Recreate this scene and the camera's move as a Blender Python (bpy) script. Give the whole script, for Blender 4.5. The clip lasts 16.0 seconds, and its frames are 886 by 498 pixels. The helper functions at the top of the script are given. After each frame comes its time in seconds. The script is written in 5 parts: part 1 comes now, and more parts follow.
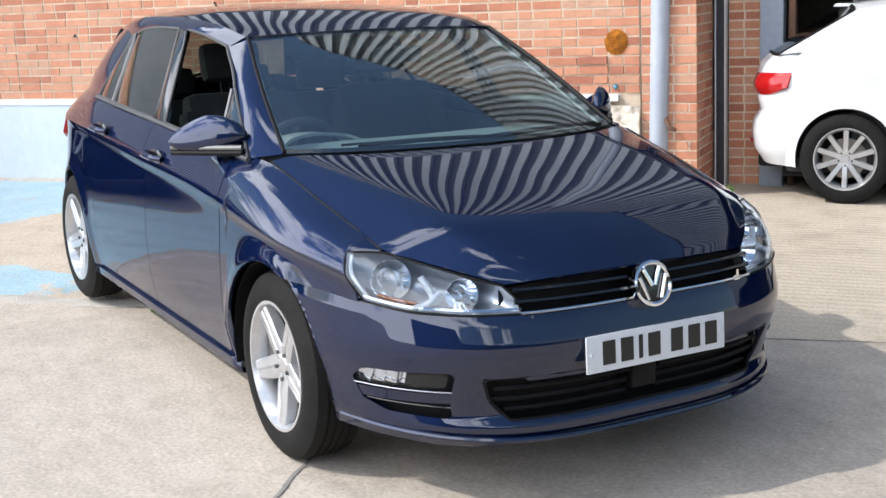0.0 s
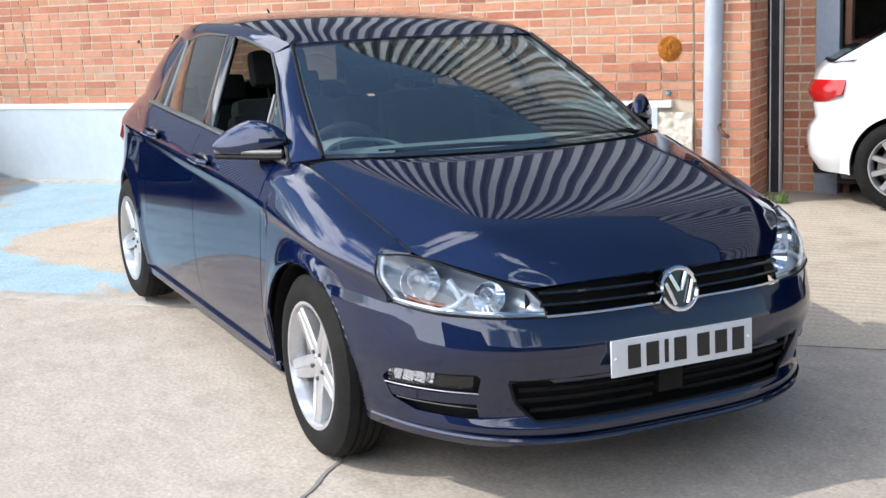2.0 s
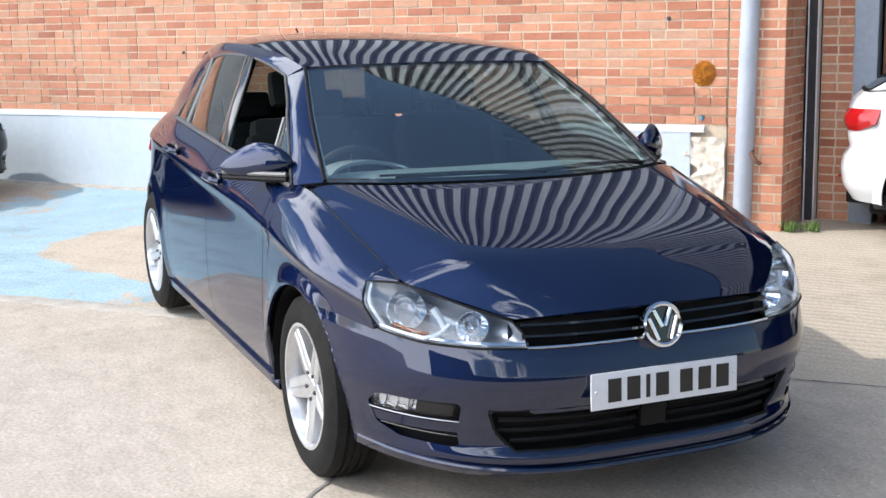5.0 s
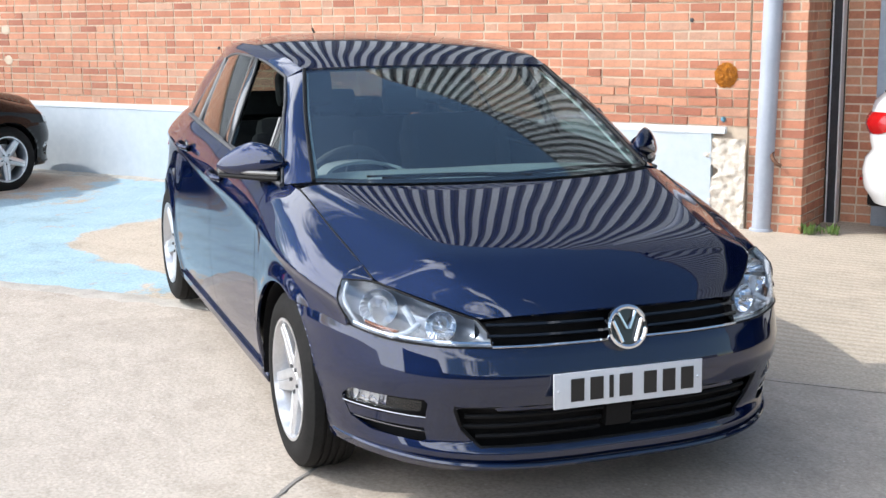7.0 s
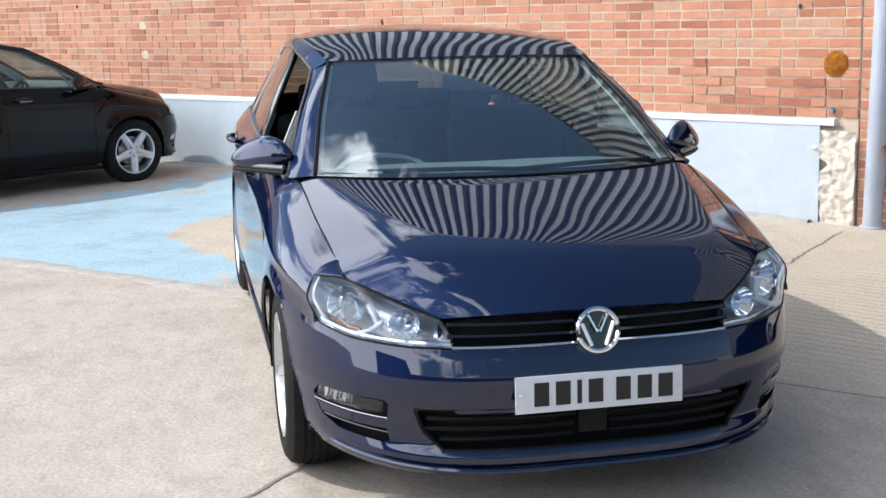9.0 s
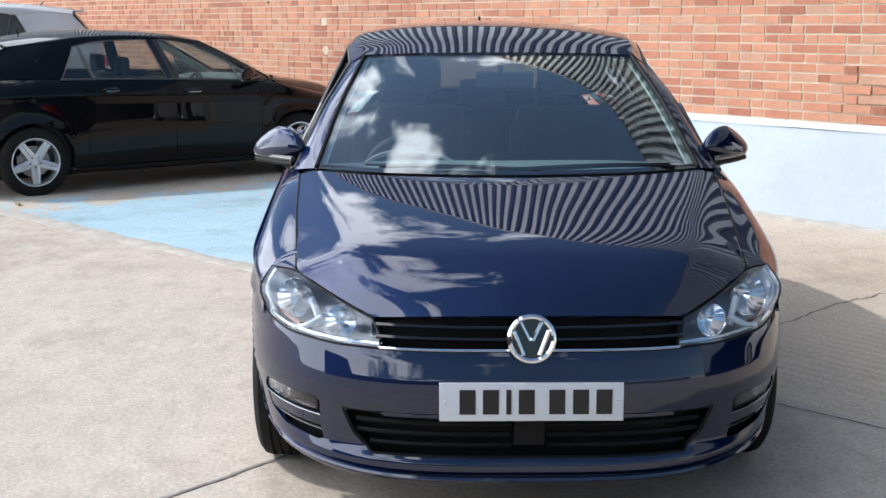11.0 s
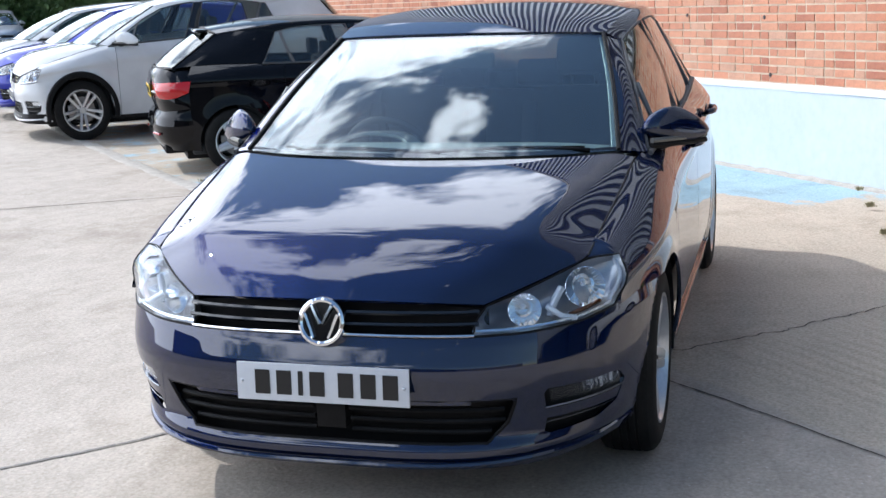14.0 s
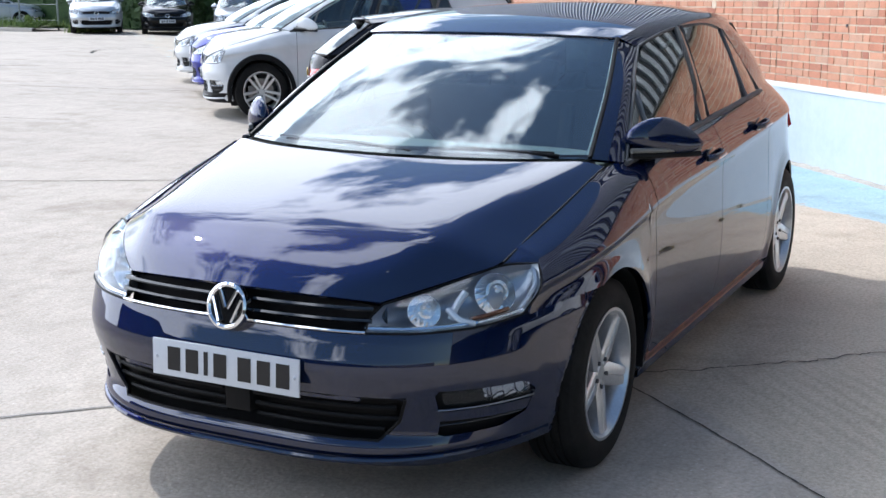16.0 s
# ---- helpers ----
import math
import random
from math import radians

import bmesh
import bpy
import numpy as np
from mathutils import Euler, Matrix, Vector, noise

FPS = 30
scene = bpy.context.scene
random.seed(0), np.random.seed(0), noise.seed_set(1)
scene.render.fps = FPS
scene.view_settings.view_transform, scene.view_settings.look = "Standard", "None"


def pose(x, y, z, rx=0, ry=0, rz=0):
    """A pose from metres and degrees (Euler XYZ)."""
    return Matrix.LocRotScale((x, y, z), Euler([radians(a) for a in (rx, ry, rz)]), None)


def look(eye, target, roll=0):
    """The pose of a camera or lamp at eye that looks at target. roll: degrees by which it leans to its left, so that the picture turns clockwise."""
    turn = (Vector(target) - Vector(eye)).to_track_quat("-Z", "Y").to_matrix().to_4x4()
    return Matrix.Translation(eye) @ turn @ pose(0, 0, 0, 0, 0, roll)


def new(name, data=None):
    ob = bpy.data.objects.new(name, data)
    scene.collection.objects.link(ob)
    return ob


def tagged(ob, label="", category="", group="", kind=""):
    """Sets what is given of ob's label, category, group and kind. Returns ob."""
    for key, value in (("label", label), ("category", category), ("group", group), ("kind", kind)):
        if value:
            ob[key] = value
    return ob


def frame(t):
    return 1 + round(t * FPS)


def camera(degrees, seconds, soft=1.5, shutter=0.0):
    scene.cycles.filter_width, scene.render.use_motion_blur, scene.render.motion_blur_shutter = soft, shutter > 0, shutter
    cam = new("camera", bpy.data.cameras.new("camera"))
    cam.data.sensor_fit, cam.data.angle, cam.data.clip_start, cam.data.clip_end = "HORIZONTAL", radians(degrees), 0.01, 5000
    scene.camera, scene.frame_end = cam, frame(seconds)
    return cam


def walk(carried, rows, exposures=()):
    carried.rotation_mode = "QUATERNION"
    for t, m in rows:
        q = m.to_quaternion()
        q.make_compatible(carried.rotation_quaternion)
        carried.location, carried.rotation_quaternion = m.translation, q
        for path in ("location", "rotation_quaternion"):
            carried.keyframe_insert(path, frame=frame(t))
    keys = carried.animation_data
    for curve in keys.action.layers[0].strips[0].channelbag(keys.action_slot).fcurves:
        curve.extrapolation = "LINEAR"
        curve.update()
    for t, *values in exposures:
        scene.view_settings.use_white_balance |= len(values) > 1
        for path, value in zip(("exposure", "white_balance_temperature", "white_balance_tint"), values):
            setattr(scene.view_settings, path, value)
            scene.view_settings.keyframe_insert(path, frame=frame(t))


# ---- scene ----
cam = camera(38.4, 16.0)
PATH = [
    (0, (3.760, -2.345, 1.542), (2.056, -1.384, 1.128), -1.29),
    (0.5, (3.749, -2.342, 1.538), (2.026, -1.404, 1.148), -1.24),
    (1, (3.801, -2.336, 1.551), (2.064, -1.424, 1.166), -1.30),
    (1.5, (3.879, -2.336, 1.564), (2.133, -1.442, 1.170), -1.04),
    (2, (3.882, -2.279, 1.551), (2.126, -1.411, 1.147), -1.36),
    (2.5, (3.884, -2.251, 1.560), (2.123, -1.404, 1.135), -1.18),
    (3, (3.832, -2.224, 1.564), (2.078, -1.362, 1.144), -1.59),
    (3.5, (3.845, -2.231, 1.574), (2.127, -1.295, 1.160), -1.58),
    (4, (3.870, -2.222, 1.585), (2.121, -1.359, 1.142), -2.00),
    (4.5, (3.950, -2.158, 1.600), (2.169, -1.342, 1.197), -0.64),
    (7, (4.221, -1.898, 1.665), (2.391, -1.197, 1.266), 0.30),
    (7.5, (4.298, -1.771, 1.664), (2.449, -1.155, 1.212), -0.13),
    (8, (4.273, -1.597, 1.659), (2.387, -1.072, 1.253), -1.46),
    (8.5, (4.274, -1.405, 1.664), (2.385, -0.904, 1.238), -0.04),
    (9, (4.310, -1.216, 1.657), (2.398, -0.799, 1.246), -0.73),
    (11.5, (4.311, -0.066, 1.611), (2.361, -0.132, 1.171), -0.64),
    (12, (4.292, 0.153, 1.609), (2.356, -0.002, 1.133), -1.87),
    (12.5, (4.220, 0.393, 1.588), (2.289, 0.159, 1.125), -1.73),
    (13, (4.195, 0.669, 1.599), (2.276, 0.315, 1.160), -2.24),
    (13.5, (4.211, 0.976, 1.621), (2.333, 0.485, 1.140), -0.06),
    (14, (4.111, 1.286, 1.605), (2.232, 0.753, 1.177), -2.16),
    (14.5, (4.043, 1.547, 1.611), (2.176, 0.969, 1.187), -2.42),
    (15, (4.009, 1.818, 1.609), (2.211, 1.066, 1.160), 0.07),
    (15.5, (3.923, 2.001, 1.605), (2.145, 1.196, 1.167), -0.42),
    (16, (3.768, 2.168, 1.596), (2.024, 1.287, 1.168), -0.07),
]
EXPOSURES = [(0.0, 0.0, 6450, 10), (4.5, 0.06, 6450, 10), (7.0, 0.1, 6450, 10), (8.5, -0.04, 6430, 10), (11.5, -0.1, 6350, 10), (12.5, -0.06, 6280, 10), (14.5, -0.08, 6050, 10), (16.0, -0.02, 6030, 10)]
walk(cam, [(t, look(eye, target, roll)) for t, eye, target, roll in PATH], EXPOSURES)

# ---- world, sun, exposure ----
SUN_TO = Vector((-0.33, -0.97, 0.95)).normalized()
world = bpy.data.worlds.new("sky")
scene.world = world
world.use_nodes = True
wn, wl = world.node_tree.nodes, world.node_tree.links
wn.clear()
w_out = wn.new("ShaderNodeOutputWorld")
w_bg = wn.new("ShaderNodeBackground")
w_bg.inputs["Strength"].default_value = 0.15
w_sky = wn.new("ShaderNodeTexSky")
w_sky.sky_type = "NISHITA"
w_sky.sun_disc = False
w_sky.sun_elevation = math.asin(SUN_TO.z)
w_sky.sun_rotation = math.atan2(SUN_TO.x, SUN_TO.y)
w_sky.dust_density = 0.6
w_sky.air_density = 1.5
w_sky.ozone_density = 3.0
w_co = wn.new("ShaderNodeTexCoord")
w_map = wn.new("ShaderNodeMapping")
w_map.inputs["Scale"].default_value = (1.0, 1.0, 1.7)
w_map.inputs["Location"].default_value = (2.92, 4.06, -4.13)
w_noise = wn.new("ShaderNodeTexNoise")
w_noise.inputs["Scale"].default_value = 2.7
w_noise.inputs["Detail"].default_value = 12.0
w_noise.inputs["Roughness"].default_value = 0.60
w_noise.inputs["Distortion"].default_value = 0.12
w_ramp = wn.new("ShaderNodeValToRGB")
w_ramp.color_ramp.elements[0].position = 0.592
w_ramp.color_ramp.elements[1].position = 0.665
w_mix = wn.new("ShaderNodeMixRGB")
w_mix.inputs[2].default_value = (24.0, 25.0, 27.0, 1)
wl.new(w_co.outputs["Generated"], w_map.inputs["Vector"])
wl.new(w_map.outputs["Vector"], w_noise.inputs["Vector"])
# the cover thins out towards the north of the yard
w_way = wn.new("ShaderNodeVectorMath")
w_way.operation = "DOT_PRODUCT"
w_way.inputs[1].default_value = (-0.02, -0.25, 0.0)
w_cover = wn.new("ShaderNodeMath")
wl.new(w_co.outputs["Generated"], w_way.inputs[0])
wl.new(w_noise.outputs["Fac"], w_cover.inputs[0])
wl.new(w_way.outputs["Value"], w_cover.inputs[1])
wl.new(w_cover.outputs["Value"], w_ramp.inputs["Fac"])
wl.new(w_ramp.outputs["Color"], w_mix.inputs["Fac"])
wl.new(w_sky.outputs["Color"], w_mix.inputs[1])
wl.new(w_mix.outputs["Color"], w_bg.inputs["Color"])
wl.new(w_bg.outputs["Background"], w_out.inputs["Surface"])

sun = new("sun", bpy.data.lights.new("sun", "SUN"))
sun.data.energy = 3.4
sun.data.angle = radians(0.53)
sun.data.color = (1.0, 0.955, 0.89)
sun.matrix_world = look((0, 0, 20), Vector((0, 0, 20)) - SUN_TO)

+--

> **What is asked**
Search the data above for the string "Euler" and return every line that has it.

> **The response**
from mathutils import Euler, Matrix, Vector, noise
    """A pose from metres and degrees (Euler XYZ)."""
    return Matrix.LocRotScale((x, y, z), Euler([radians(a) for a in (rx, ry, rz)]), None)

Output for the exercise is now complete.